Electrospinning of Ceramic Nanofibers from Polymer PrecursorsBenjamin M. Eick - Purdue Graduate Student
Mr. Eick's Summary:
Unlike previous work using sol-gel chemistry, electrospinning is a fairly well known process, however, this technique has only recently been applied to ceramics. We electrospin polymer precursors that, upon heating, are transformed into ceramics. This new approach to generating ceramic fibers yields orders of magnitude smaller diameter fibers than conventional, industrial, methods. Pre-ceramic polymers offer the ability to create industrially important ceramic fibers of SiC and SiN, which cannot be produced by sol-gel chemistry, as well as SiO2. These materials were chosen for their potential use in armor, high tensile strength, and their refractory properties. Fiber morphology, ceramic yield, and decreasing diameter of fibers are the foci of this research. To this point fibers of less than one micron in diameter have been produced, with the goal of 50 nanometer diameter fibers in the near future.

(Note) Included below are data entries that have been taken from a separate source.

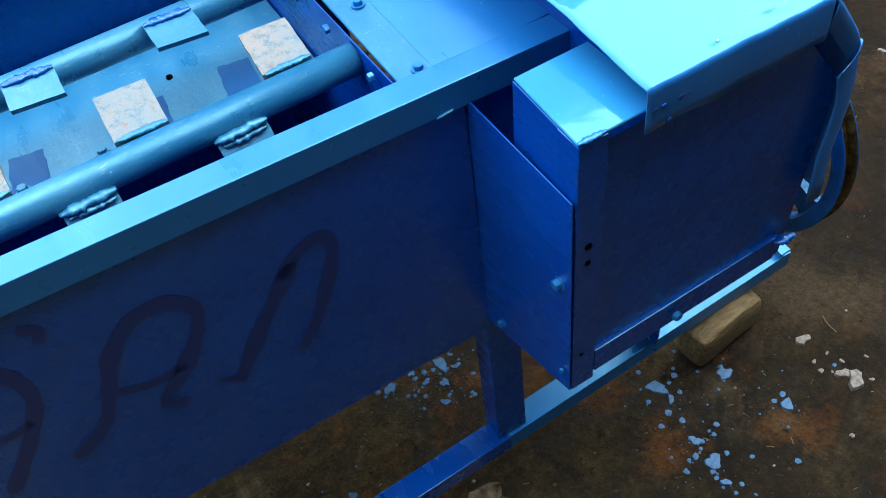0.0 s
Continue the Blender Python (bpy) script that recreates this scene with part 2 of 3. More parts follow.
def plate(corners, t, bevel=0.001):
    """A flat plate with the outline given, thickened to one side."""
    bm = bmesh.new()
    vs = [bm.verts.new(c) for c in corners]
    f = bm.faces.new(vs)
    f.normal_update()
    n = f.normal.copy()
    r = bmesh.ops.extrude_face_region(bm, geom=[f])
    bmesh.ops.translate(bm, verts=[v for v in r["geom"] if isinstance(v, bmesh.types.BMVert)], vec=-n * t)
    bmesh.ops.recalc_face_normals(bm, faces=bm.faces)
    if bevel:
        bmesh.ops.bevel(bm, geom=bm.edges[:], offset=bevel, segments=1, affect="EDGES")
    return bm


def patch(f, nu, nv):
    """A grid of the surface f(u, v), u and v from 0 to 1."""
    bm = bmesh.new()
    g = [[bm.verts.new(f(i / nu, j / nv)) for j in range(nv + 1)] for i in range(nu + 1)]
    for i in range(nu):
        for j in range(nv):
            bm.faces.new((g[i][j], g[i + 1][j], g[i + 1][j + 1], g[i][j + 1]))
    return bm


def lathe(profile, centre, axis="X", seg=32):
    """A body of revolution about an axis through centre; profile rows (along, radius)."""
    bm = bmesh.new()
    rings = []
    for a, r in profile:
        ring = []
        for k in range(seg):
            c, s = math.cos(2 * math.pi * k / seg), math.sin(2 * math.pi * k / seg)
            p = {"X": (a, r * c, r * s), "Y": (r * c, a, r * s), "Z": (r * c, r * s, a)}[axis]
            ring.append(bm.verts.new(Vector(centre) + Vector(p)))
        rings.append(ring)
    for r0, r1 in zip(rings, rings[1:]):
        for k in range(seg):
            bm.faces.new((r0[k], r0[(k + 1) % seg], r1[(k + 1) % seg], r1[k]))
    bm.faces.new(rings[0][::-1])
    bm.faces.new(rings[-1])
    return bm


def bolt(centre, normal, across, height, washer, parent, mat=None, name="bolt"):
    """A hexagon head on a round washer."""
    mat = mat or DULL
    z = Vector(normal).normalized()
    m = Matrix.Translation(centre) @ z.to_track_quat("Z", "Y").to_matrix().to_4x4()
    bm = bmesh.new()
    if washer:
        bmesh.ops.create_cone(bm, cap_ends=True, segments=24, radius1=washer, radius2=washer * 0.96, depth=0.0026, matrix=m @ Matrix.Translation((0, 0, 0.0013)))
    head = bmesh.ops.create_cone(bm, cap_ends=True, segments=6, radius1=across * 0.577, radius2=across * 0.577, depth=height, matrix=m @ Matrix.Translation((0, 0, 0.0026 + height / 2)) @ Matrix.Rotation(random.random(), 4, "Z"))
    top = [e for v in head["verts"] for e in v.link_edges]
    bmesh.ops.bevel(bm, geom=list(set(top)), offset=across * 0.06, segments=2, affect="EDGES")
    return part(name, bm, mat, parent)


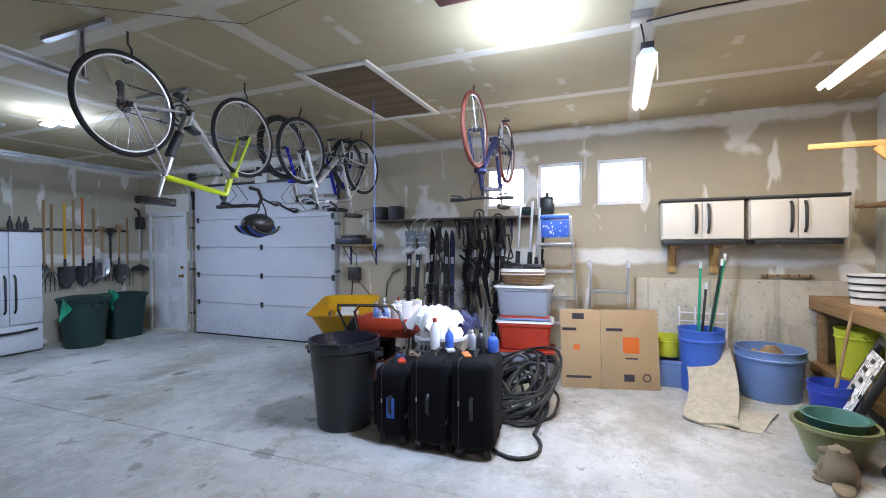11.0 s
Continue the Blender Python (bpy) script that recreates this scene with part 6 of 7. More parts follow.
# totes stacked beside the ladder
tote(pose(-4.72, 7.18, 0.0, 0, 0, 96), 0.60, 0.42, 0.31, "clear", "redplastic", "clear storage box with red lid on the floor")
tote(pose(-4.72, 7.18, 0.345, 0, 0, 96), 0.58, 0.42, 0.28, "redplastic", "white", "red storage box with white lid in a stack")
q = thing("picture_stack", pose(-4.72, 7.18, 0.66, 0, 0, 98), "flat red and blue folders stacked on a box", "folders")
part("folder", Bm().box(-0.27, 0.27, -0.19, 0.19, 0, 0.02, 0.003), "paleblue", q)
part("folder", Bm().box(-0.26, 0.26, -0.19, 0.19, 0.021, 0.04, 0.003), "redplastic", q)
tote(pose(-4.72, 7.18, 0.705, 0, 0, 92), 0.60, 0.42, 0.30, "clear", "white", "clear plastic storage box with white lid")
solo("blue_towels", Bm().box(-0.22, 0.22, -0.15, 0.15, 0.0, 0.12, 0.04).ball((0.1, 0, 0.15), 0.08, 1.2, 1, 0.7), "paleblue", "blue and white linen inside the clear box", "linen", m=pose(-4.72, 7.18, 0.73, 0, 0, 92))
q = thing("wicker_basket", pose(-4.72, 7.16, 1.037, 0, 0, 94), "brown wicker basket with white liner on a box", "basket")
part("basket", Bm().loft([[(x * k, y * k, z) for x, y in rounded(0.46, 0.30, 0.06, 4)] for k, z in ((0.88, 0), (1.0, 0.14), (1.0, 0.16), (0.94, 0.16), (0.85, 0.02))]), "wicker", q)
for k in range(5):
    part("weave", Bm().tube([(x * (0.90 + 0.024 * k), y * (0.90 + 0.024 * k), 0.02 + 0.028 * k) for x, y in rounded(0.47, 0.31, 0.06, 4)], 0.009, 5, True), "wicker", q)
part("liner", Bm().loft([[(x * k, y * k, z) for x, y in rounded(0.46, 0.30, 0.06, 4)] for k, z in ((1.03, 0.11), (1.05, 0.165), (0.95, 0.175), (0.9, 0.10))]), "cloth", q)
part("contents", Bm().ball((-0.1, 0, 0.17), 0.11, 1.1, 0.9, 0.6).box(0.0, 0.2, -0.1, 0.1, 0.15, 0.22, 0.01), "black", q)

# flat moving boxes on edge
q = thing("moving_box", pose(-4.55, 7.58, 0.0, -8, 0, 103), "flattened moving box with printed orange square", "cardboard box")
q.matrix_world = Matrix.Translation((-4.47, 7.60, 0)) @ Matrix.Rotation(math.atan2(0.94, -0.22), 4, "Z") @ pose(0, 0, 0, -8, 0, 0)
for x0, x1 in ((0, 0.40), (0.404, 0.965)):
    part("panel", Bm().box(x0, x1, 0, 0.012, 0, 0.80, 0.002), "tan", q)
part("print_square", Bm().box(0.62, 0.78, -0.002, 0.0, 0.36, 0.52), "orange", q)
part("print_square", Bm().box(0.13, 0.19, -0.002, 0.0, 0.38, 0.44), "orange", q)
for x0, x1, z0, z1 in ((0.46, 0.62, 0.58, 0.61), (0.02, 0.16, 0.58, 0.61), (0.64, 0.76, 0.30, 0.315), (0.12, 0.24, 0.70, 0.76), (0.62, 0.72, 0.08, 0.15), (0.05, 0.30, 0.10, 0.125)):
    part("print_bar", Bm().box(x0, x1, -0.002, 0.0, z0, z1), "plum", q)
part("print_ring", Bm().tube([(0.84 + 0.035 * math.cos(a), -0.001, 0.12 + 0.035 * math.sin(a)) for a in [2 * math.pi * k / 16 for k in range(16)]], 0.006, 5, True), "plum", q)

# tubs and buckets
bucket(pose(-4.88, 8.92, 0), 0.205, 0.62, "midblue", "tall blue plastic barrel with green poles in it", None, False, "barrel", "barrel")
for k, (dx, dy, h, mt) in enumerate(((0.05, 0.04, 1.25, "binGreen"), (-0.03, 0.06, 1.30, "teal"), (0.02, -0.05, 1.22, "teal"), (-0.06, -0.02, 1.0, "steel"))):
    leaning("plant_stake", (-4.90 + dx * 0.3, 8.90 + dy * 0.3, 0.03), (-4.98 + dx, 9.03 + dy * 2, h), 0.013, mt, "green garden stake with white tip standing in a barrel", "stake", [("tip", (-4.98 + dx, 9.03 + dy * 2, h), (-4.983 + dx, 9.035 + dy * 2.02, h + 0.07), 0.014, "white")])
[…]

[This presentation was at a technical level far above this webmaster's understanding - so below is summarized the more non-technical aspects of the presentation]
It would be highly desirable to produce ceramic composite materials that would have the property of transparency. Applications would include windshields for armored vehicles, process view ports, etc. It is known that if ceramic fibers are produced in small enough diameters, light can pass around them (rather than interact) which should make the transparent ceramic composite material feasible.
It is the focus of this project to demonstrate the production of ceramic (particularly SiN and SiC) fibers down in this range of size using the electrospinning process. To use this process requires two components: a precursor for the ceramic material itself, and also a co-spinner polymer to add viscosity to the fluid (which allows formation the fiber geometry as opposed to fine dust.) The process involves placing the precursor ceramic/co-spinner blend into a pipet which is equipped with an electrode to impart a very high positive electrical charge to the blend. A target (at electrical ground) is placed beyond the end of the pipet, and the result is the blend escaping via the only route available (out the pipet hole) forming a lot spider-web like filaments landing on the target. The target of choice for this was a metal washer because the hole allows for easy viewing of the resultant fibers with an optical microscope.
Once the blend is made fibrous by the electrospinning process, it has to be pyrolized by heating in atmosphere to around 1000C for 4 hours, which burns out the polymer, and leaves pure ceramic fibers. There are many variables that can be adjusted. For instance, blend ratios (precursor/polymer), voltage, pipet hole size, pyrolysis conditions, etc.
Using the metal washers, the fibers can readily by evaluated using optical microscopy. Occasionally, Atomic Force Micrographs (AFM) can be produced (at much higher investment in time and expense) to confirm fiber size and geometry with very high clarity images.
To date, fibers of 0.4 micrometer ave. dia. have been achieved. Nice round fibers of 0.13 - 0.47 micrometer diameters have been produced with 20,000 Volts at the anode. Even smaller fibers have been made when the voltage is increased to 40,000 Volts.
There is certainly a long way to go before we see optically clear Kevlar, but the technology does show promise. In just the past year, fiber diameter has been reduced by nearly an order of magnitude.